The request ▸ Exactly the lines from the line containing "8. More parts follow." through the final line of the entries below must be returned, and only those, without pictures.

Data supplied ▸

►

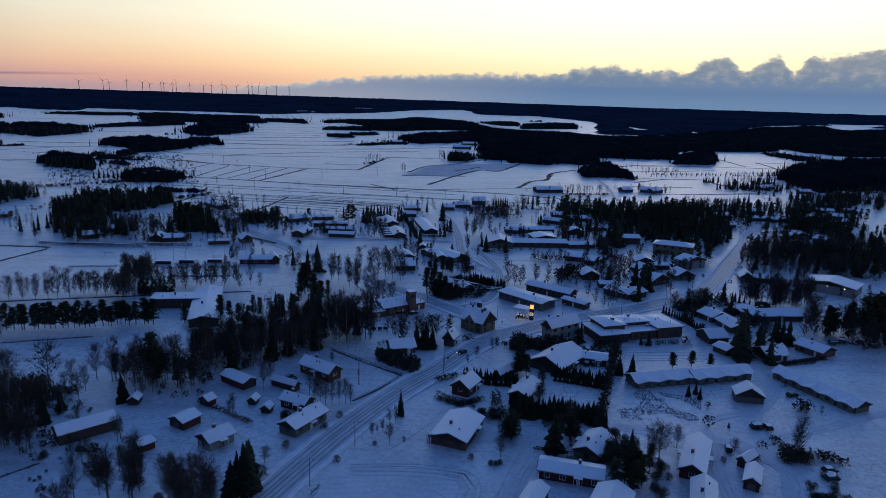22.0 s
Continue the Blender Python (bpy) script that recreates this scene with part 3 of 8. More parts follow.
def bush_kind(seed, h=2.2, r=1.3, mat="hedge", n=420, stems=7, leaf=1.0):
    rng = random.Random(seed)
    bm = bmesh.new()
    for k in range(stems):
        ang = rng.uniform(0, 6.28)
        tube(bm, (0, 0, 0), (math.cos(ang) * r * 0.5, math.sin(ang) * r * 0.5, h * 0.7), 0.04, 0.012, 3)
    tv, tf = [], []
    for k in range(n):
        ang, q, zz = rng.uniform(0, 6.28), rng.random() ** 0.5, rng.uniform(0.08, 1.0)
        rr = r * q * math.sin(min(1.0, zz * 0.9 + 0.25) * math.pi * 0.86) ** 0.5
        at = Vector((math.cos(ang) * rr, math.sin(ang) * rr, h * zz))
        o = len(tv)
        d = [Vector((rng.gauss(0, 1), rng.gauss(0, 1), rng.gauss(0, 0.8))).normalized() * rng.uniform(0.14, 0.34) * leaf for _ in range(3)]
        if leaf == 1.0:
            d = [d[0] * 0.4, d[1] * 0.4, d[2] * 1.7]
        tv += [at + v for v in d]
        tf.append((o, o + 1, o + 2))
    return bm, tv, tf, "bark", mat


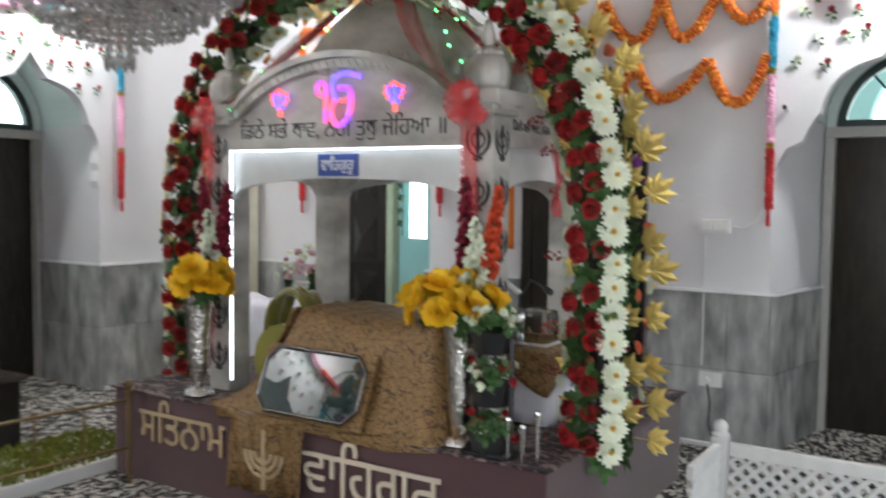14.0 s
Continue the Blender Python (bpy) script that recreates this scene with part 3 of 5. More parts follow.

◄

Correct result ▸
Continue the Blender Python (bpy) script that recreates this scene with part 3 of 8. More parts follow.
def bush_kind(seed, h=2.2, r=1.3, mat="hedge", n=420, stems=7, leaf=1.0):
    rng = random.Random(seed)
    bm = bmesh.new()
    for k in range(stems):
        ang = rng.uniform(0, 6.28)
        tube(bm, (0, 0, 0), (math.cos(ang) * r * 0.5, math.sin(ang) * r * 0.5, h * 0.7), 0.04, 0.012, 3)
    tv, tf = [], []
    for k in range(n):
        ang, q, zz = rng.uniform(0, 6.28), rng.random() ** 0.5, rng.uniform(0.08, 1.0)
        rr = r * q * math.sin(min(1.0, zz * 0.9 + 0.25) * math.pi * 0.86) ** 0.5
        at = Vector((math.cos(ang) * rr, math.sin(ang) * rr, h * zz))
        o = len(tv)
        d = [Vector((rng.gauss(0, 1), rng.gauss(0, 1), rng.gauss(0, 0.8))).normalized() * rng.uniform(0.14, 0.34) * leaf for _ in range(3)]
        if leaf == 1.0:
            d = [d[0] * 0.4, d[1] * 0.4, d[2] * 1.7]
        tv += [at + v for v in d]
        tf.append((o, o + 1, o + 2))
    return bm, tv, tf, "bark", mat


14.0 s
Continue the Blender Python (bpy) script that recreates this scene with part 3 of 5. More parts follow.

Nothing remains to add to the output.